Greece on Tuesday agreed to a third bailout deal with its international creditors -- the European Commission, European Central Bank, European Stability Mechanism and the International Monetary Fund, a media report said.
Both sides reportedly agreed on the primary deficit of 2015 and surpluses of 2016 and 2017, while ruling out introducing any new measures in relation to achieving fiscal targets for 2015-2016, state-run To Vima daily reported.
The deal was concluded shortly after 8 a.m., following an 18-hour marathon session of negotiations between creditors and Greek government representatives including Finance Minister Euclid Tsakalotos and Economy Minister Giorgos Stathakis, that began on Monday morning.
According to a government source, mutual compromises were made on the issues that had remained unresolved, namely the new privatisation fund, energy deregulation and non-performing loans.
The agreement also involved the government having to immediately implement 35 measures.

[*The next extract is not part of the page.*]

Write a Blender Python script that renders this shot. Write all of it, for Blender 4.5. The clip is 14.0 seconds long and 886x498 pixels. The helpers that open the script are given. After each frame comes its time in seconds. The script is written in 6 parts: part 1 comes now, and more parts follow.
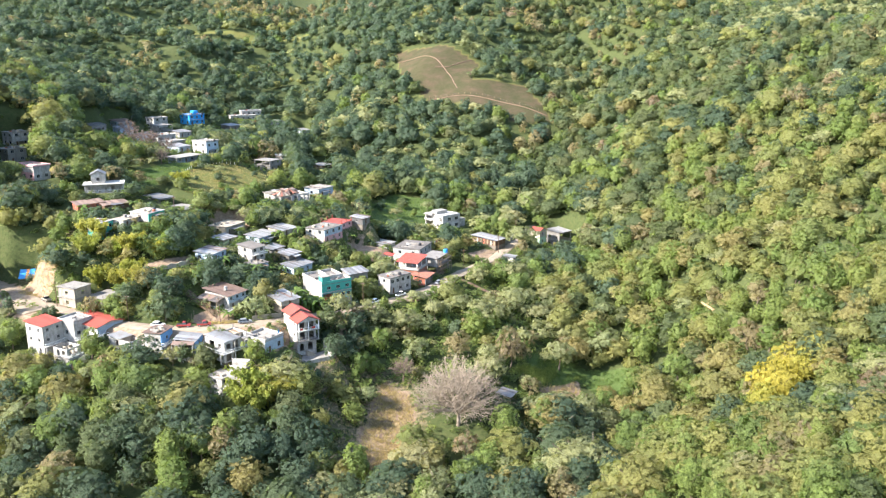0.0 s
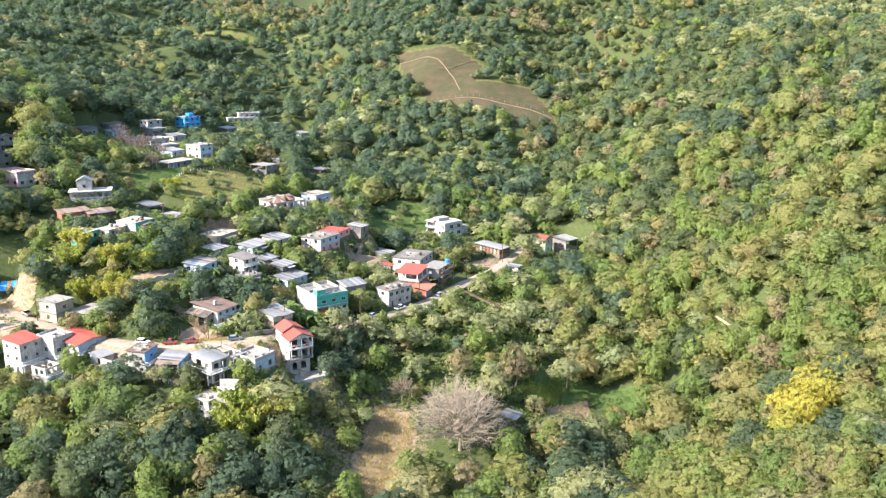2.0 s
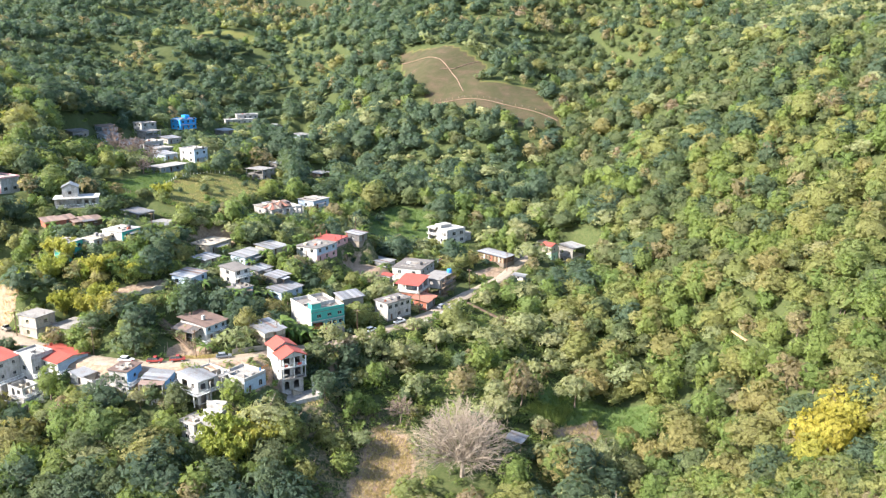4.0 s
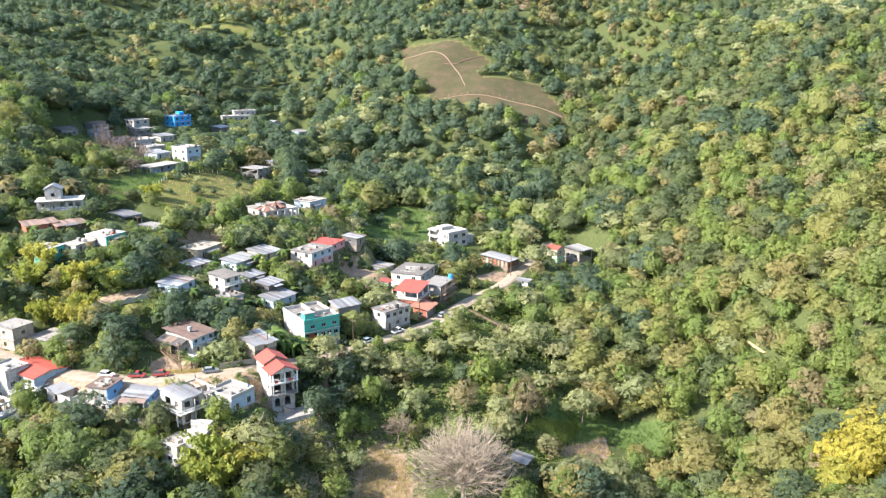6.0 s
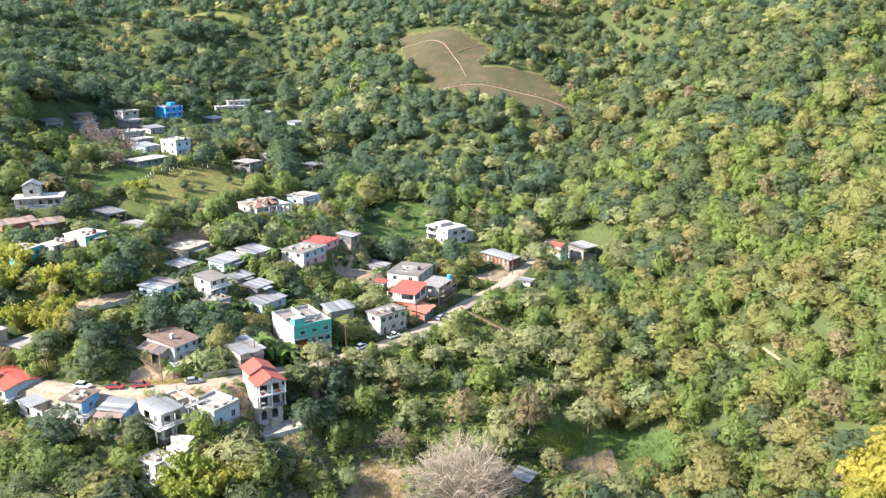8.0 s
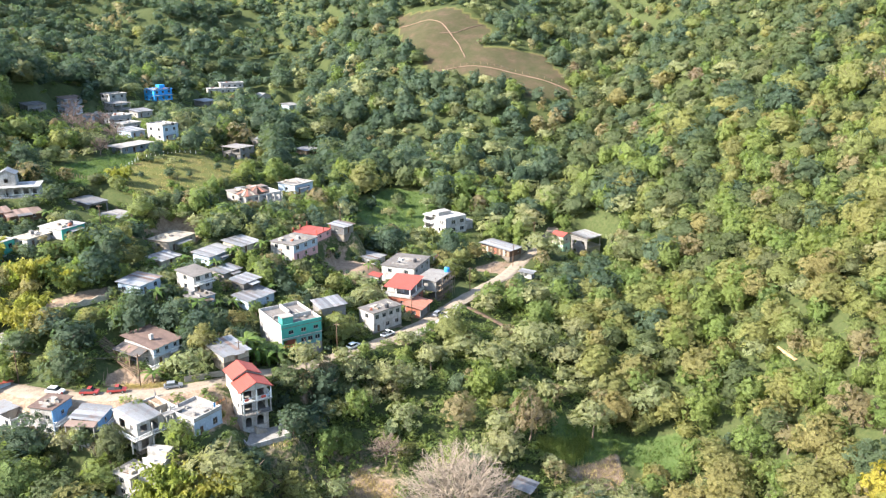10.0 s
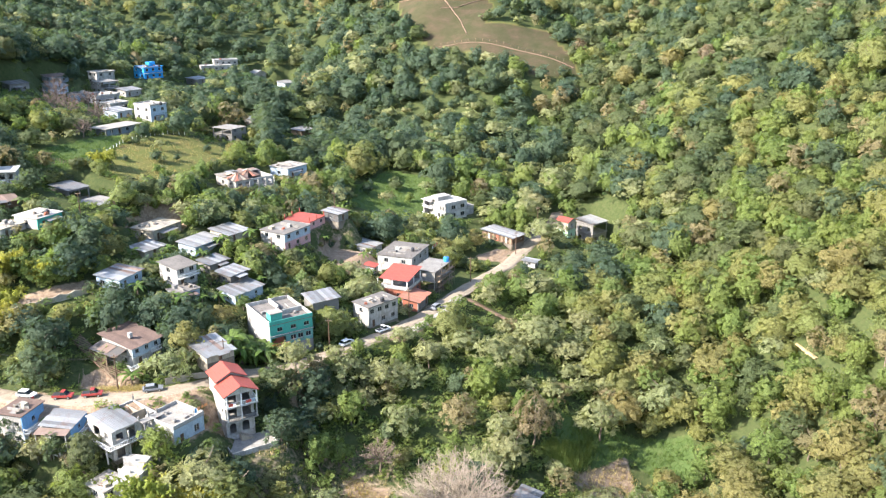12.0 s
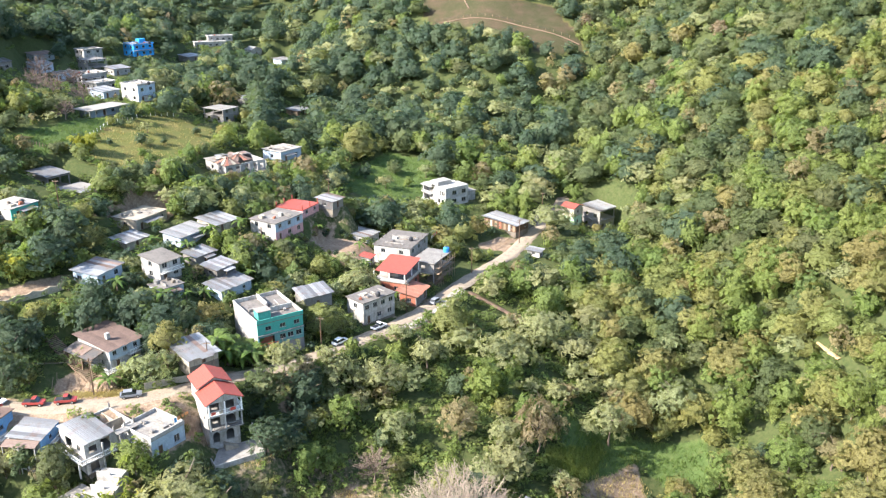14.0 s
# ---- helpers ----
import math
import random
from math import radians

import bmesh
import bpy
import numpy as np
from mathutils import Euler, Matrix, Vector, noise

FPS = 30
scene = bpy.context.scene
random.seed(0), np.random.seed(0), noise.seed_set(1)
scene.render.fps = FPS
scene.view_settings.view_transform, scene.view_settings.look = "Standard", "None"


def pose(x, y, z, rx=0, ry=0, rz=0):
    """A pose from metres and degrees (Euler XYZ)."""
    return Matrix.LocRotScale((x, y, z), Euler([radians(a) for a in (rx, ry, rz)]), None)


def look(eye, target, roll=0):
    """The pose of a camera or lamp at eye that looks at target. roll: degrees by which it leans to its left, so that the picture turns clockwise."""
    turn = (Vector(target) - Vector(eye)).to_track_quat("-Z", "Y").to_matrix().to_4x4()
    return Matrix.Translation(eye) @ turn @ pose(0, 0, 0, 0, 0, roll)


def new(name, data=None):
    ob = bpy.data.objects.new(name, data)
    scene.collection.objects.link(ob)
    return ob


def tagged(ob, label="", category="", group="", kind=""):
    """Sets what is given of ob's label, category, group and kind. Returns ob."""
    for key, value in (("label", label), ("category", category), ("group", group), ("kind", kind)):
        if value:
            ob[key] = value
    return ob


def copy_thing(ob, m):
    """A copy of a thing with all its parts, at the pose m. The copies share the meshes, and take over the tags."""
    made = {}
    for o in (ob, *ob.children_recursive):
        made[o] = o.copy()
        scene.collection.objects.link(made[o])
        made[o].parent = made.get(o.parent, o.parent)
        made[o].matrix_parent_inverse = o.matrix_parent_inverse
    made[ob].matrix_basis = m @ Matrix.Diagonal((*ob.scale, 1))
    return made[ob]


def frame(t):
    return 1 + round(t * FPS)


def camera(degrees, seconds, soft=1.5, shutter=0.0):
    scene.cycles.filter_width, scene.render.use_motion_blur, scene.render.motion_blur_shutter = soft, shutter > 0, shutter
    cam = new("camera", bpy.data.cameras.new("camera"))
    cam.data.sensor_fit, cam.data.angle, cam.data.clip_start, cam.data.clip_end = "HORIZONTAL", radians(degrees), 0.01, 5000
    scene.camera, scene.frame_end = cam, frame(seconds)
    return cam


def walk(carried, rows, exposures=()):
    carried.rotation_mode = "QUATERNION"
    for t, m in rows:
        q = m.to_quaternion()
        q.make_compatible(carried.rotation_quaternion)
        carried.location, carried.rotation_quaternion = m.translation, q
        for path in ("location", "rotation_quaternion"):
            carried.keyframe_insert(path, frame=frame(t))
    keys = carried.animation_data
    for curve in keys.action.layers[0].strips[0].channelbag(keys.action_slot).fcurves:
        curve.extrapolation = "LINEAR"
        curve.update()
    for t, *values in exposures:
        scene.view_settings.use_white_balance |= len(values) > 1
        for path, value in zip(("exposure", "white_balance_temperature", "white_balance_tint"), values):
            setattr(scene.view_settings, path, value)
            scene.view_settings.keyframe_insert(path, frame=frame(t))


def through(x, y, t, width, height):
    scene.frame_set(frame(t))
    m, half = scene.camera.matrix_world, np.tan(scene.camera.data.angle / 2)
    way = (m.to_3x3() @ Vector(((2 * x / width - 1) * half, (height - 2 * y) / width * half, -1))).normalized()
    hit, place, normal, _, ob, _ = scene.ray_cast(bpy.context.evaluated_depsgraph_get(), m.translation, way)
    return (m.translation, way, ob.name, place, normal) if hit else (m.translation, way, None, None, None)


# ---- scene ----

The measures demand changes in tonnage tax for shipping firms, reducing the prices of generic drugs, a review of the social welfare system, strengthening of the Financial Crimes Squad (SDOE), phasing out of early retirement, scrapping tax breaks for islands by the end of 2016, implementation of the product market reforms proposed by the Organisation for Economic Cooperation and Development (OECD) and de-regulating the energy market.
Also agreed was raising the value added tax (VAT) on private tutoring to 23 percent in order to offset a reduction in VAT on beef from 23 to 13 percent.
According to Greek daily Kathimerini, if the agreement is finalised, the Greek parliament would vote on it on Thursday.
This would be followed on Friday by the Eurogroup and other eurozone parliaments approving the deal.